Was wir gewinnen müssen, ist, meine ich, die Einheit in Europa, wirklich, bis hin in den orthodoxen Bereich, der seit über tausend Jahren sich abgespalten hatte oder abgespalten worden ist von dem westlichen römisch – katholischen Reich. Sowenig wir das heute noch so sehen, so tief sind die Wurzeln der Zusammengehörigkeit wie auch der Trennung doch da begründet.
Und wir brauchen ein Europa, meine ich, das sehr schnell die Kraft gewinnt, der Hauptaufgabe Ihrer Generation gerecht zu werden. Das ist, meine ich, die Versöhnung und die Gerechtigkeit zwischen Nord und Süd, zwischen der sogenannten Dritten Welt und der Welt in unseren Regionen. Denn das kommt mit Riesenschritten auf uns zu.

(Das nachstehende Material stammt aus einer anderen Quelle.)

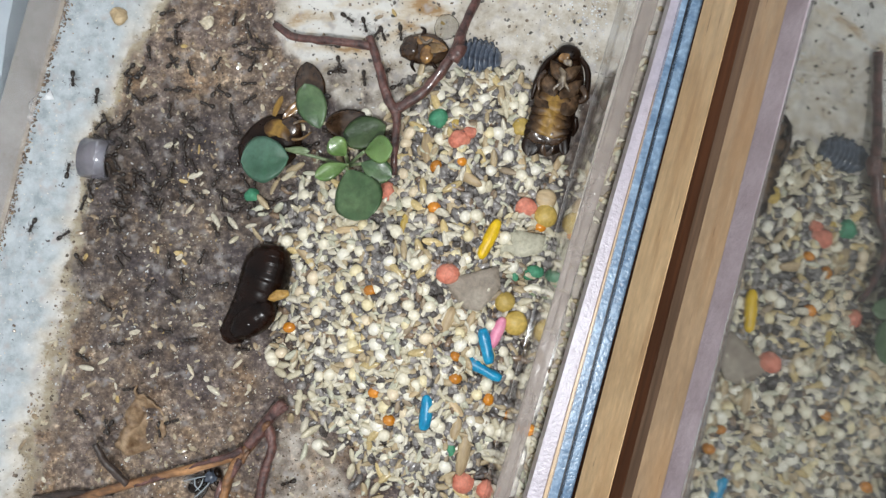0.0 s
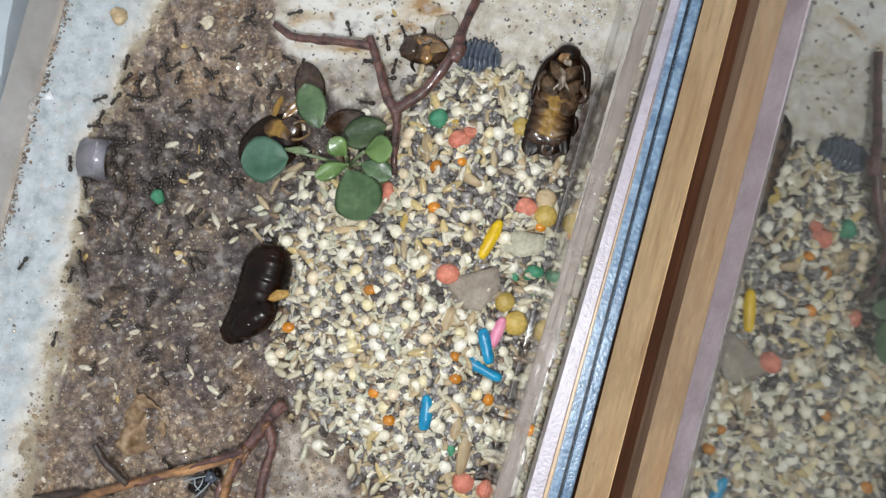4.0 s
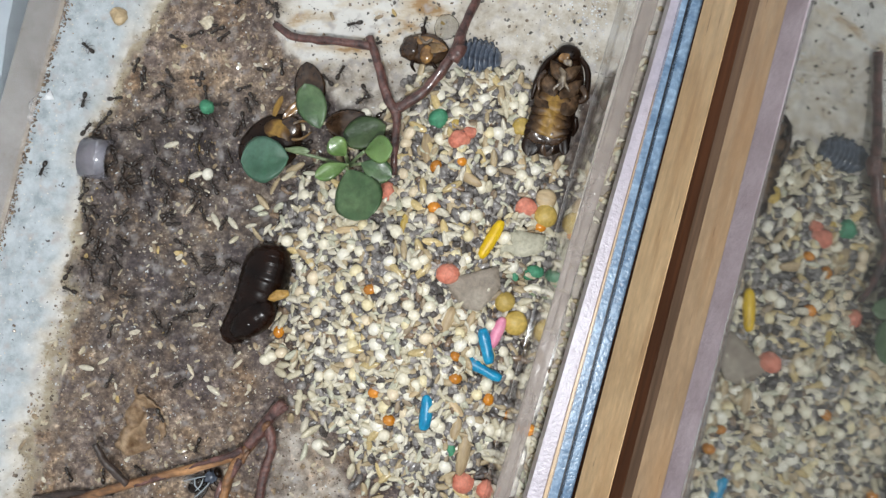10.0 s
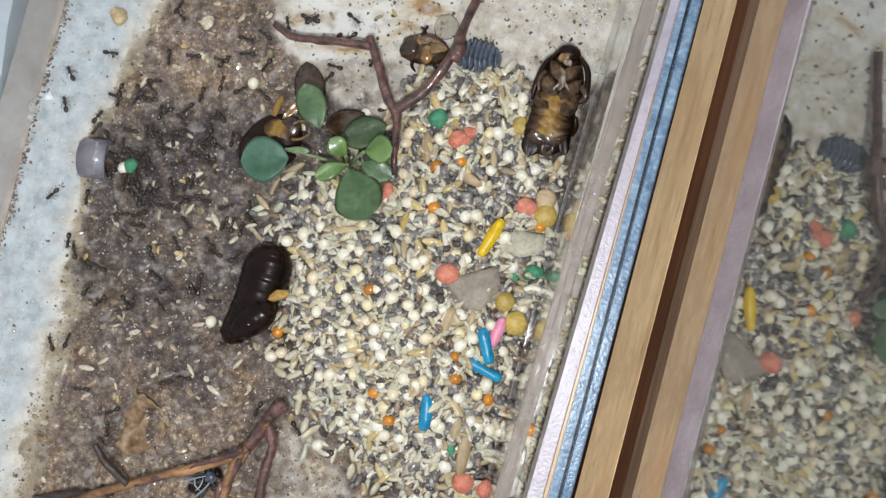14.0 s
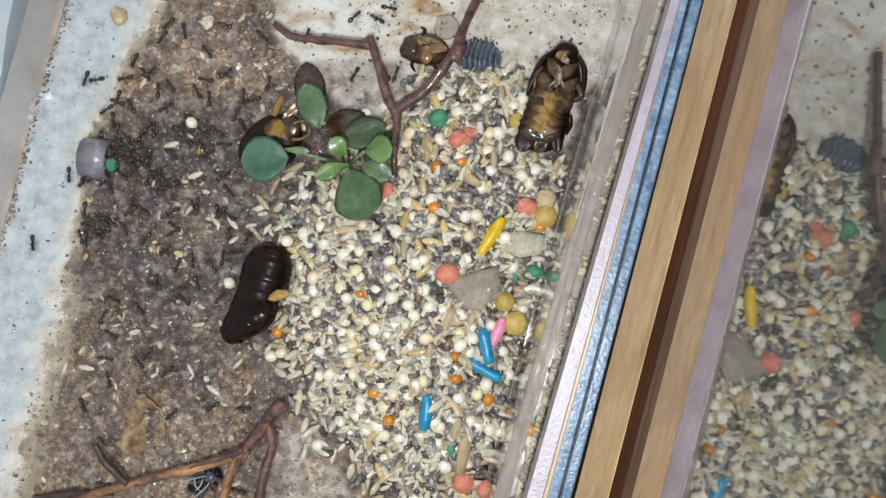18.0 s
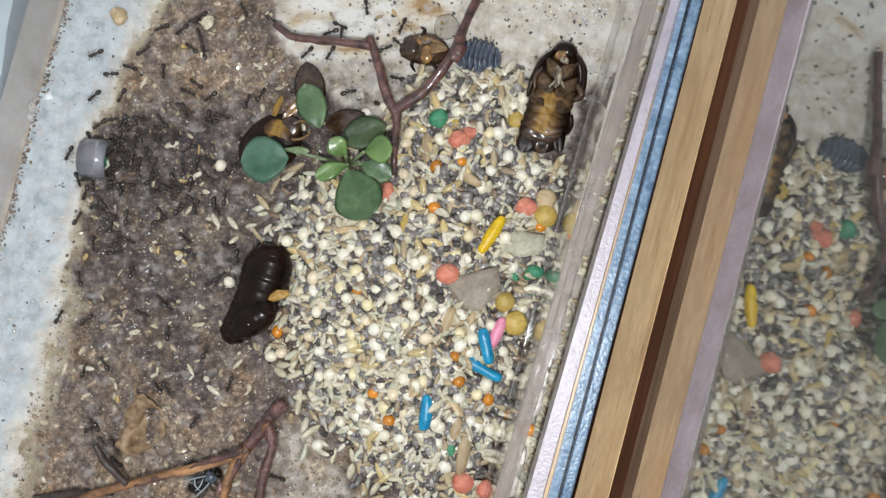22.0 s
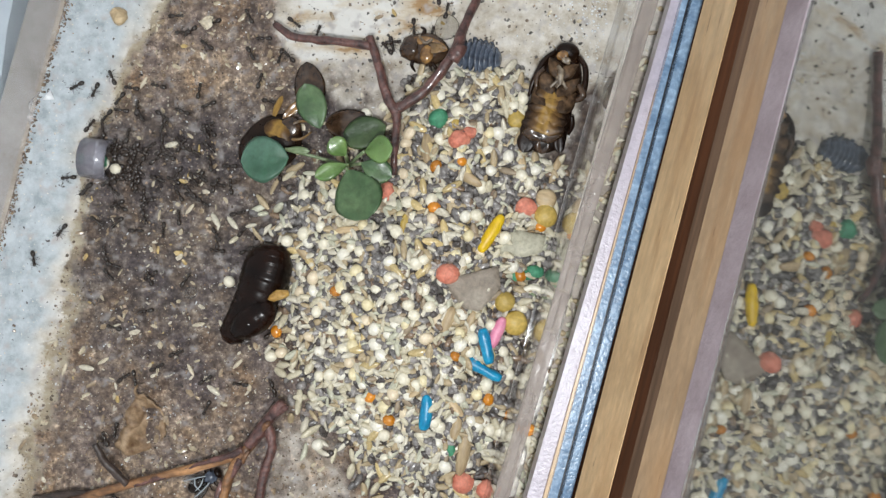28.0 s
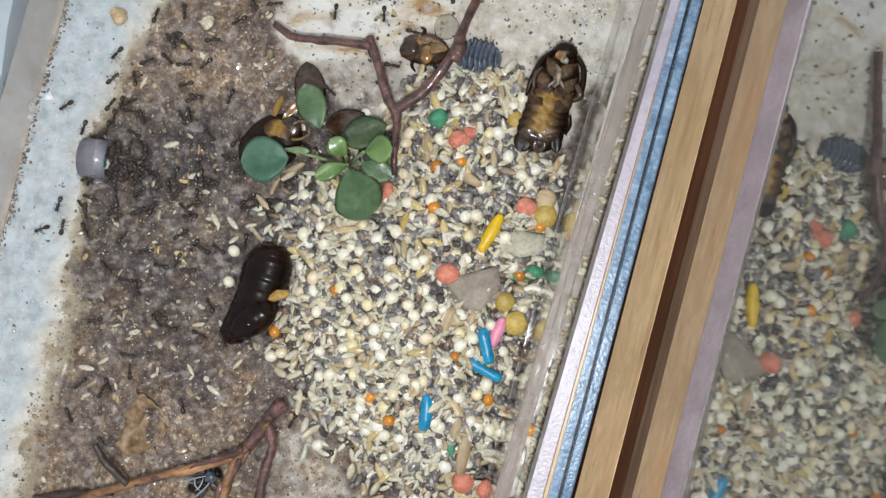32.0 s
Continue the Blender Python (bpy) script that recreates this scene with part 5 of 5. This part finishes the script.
def motions():
    for ant, rows in ANTS:
        walk(ant, rows)
    for ant, rows in ANTS[::4]:
        legs = [o for o in ant.children if o.name.startswith("leg")]
        for k, o in enumerate(legs):
            home = o.matrix_basis.copy()
            walk(o, [(i * 0.5, home @ pose(0, 0, 0, 0, 0, 16 * (-1) ** (i + k))) for i in range(65)])

    def carry(thing_, stops, lift, turn=0.0):
        walk(thing_, [(t, mm(x, y, ground(x, y) + lift, 0, 0, turn + a)) for t, x, y, a in stops])

    carry(MOVING["green"], CARRIED["green"], 1.0)
    carry(MOVING["white_a"], CARRIED["white_a"], 0.8)
    carry(MOVING["white_b"], CARRIED["white_b"], 0.8)
    carry(MOVING["white_c"], [(0, -36.4, -23.9, 0), (9, -36.4, -23.9, 0), (12, -46.3, -22.2, 30), (13, -49.6, -20.6, 60), (14, -50.1, -15.6, 80), (17, -50.9, -9.0, 110), (18, -46.3, -7.3, 140), (32, -46.4, -7.0, 140)], 0.8)
    # a pale seed hauled over the curled cockroach
    walk(MOVING["white_d"], [(0, mm(-31.9, 1.6, 6.5, 0, 0, 0)), (30.5, mm(-31.9, 1.6, 6.5, 0, 0, 0)), (30.7, mm(-32.3, 0.4, 8.0, 0, 0, 20)), (30.9, mm(-34.4, -0.2, 9.2, 0, 0, 40)), (31.1, mm(-36.3, -0.6, 9.4, 0, 0, 60)), (31.3, mm(-39.7, -1.9, 8.0, 0, 0, 90)), (31.7, mm(-41.9, -2.6, 5.5, 0, 0, 120)), (32, mm(-44.3, -0.4, 3.0, 0, 0, 150))])
    carry(MOVING["orange3"], [(0, -14.5, -8.6, 0), (14, -14.6, -8.4, 20), (17, -16.0, -9.2, 60), (19, -17.0, -9.4, 90), (23, -17.6, -8.5, 110), (25, -21.6, -8.9, 170), (32, -22.1, -8.6, 180)], 0.9)
    carry(MOVING["orange5"], [(0, 3.0, -26.4, 0), (18, 3.0, -26.4, 0), (21, 3.8, -27.3, 20), (22.3, 3.6, -26.8, 30), (23.2, 8.6, -17.6, 60), (24, 14.5, -7.2, 90), (25, 16.2, -5.6, 120), (32, 16.0, -5.4, 140)], 1.3)
    carry(MOVING["orange6"], [(0, -14.0, -29.9, 0), (24, -14.2, -30.0, 10), (24.6, -14.9, -30.9, 40), (32, -14.9, -30.9, 40)], 1.0)
    carry(MOVING["orange4"], [(0, -32.8, -16.7, 0), (6, -33.2, -16.7, 10), (8.5, -34.5, -17.3, 60), (9, -35.0, -17.6, 80), (28, -35.6, -17.6, 100), (32, -36.0, -17.6, 110)], 1.3)
    for key, steps in (("roach", [(0, 0, 0, 0), (14, 0, 0, 0), (17, -0.7, 0.4, -2), (19, -1.0, 0.7, -3), (23, -0.8, 0.5, -1), (28, -0.6, 0.5, -2), (32, -1.1, 0.6, -3)]),
                       ("pea", [(0, 0, 0, 0), (14, 0, 0.2, 0), (17, -0.6, 1.0, 15), (19, -0.9, 1.4, 20), (32, -1.0, 1.6, 30)])):
        home = MOVING[key].matrix_basis.copy()
        walk(MOVING[key], [(t, mm(dx, dy, 0) @ home @ pose(0, 0, 0, 0, 0, a)) for t, dx, dy, a in steps])
    x, y = 9.9, 1.9
    walk(MOVING["yellow"], [(0, mm(x, y, ground(x, y) + 1.3, 0, 0, 64)), (8, mm(x + 0.4, y - 0.1, ground(x, y) + 1.3, 0, 0, 60)), (14, mm(x + 0.4, y + 0.3, ground(x, y) + 1.3, 0, 0, 58)),
                            (20, mm(x + 0.5, y + 0.8, ground(x, y) + 1.3, 0, 0, 57)), (32, mm(x + 0.3, y + 1.2, ground(x, y) + 1.3, 0, 0, 60))])


motions()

Und wenn wir unseren Hintergrund in Europa nicht geordnet haben und nicht geklärt haben, werden wir nicht in der Lage sein, dieser Herausforderung zu begegnen. Ich freue mich, daß es meiner Generation weithin möglich gewesen ist, ein Stück Frieden in Europa etwas stärker wachsen zu lassen. Ich weiß aber, daß es die Aufgabe der Kommenden an allererster Stelle sein wird, die noch viel größere Aufgabe schnell und gründlich anzufassen und zu bewältigen, nämlich die Spannung zwischen der südlichen Halbkugel und dem Nordbereich aufzugreifen und zu überwinden im Sinne der Gerechtigkeit.
„Untreue ist auf der Sasse…, Gewalt ist auf der Straße…, Friede und Recht sind sehr wund.“ Lassen Sie uns suchen nach den Kräften, die zur Heilung beitragen, damit wir beginnen: ein Europa hier!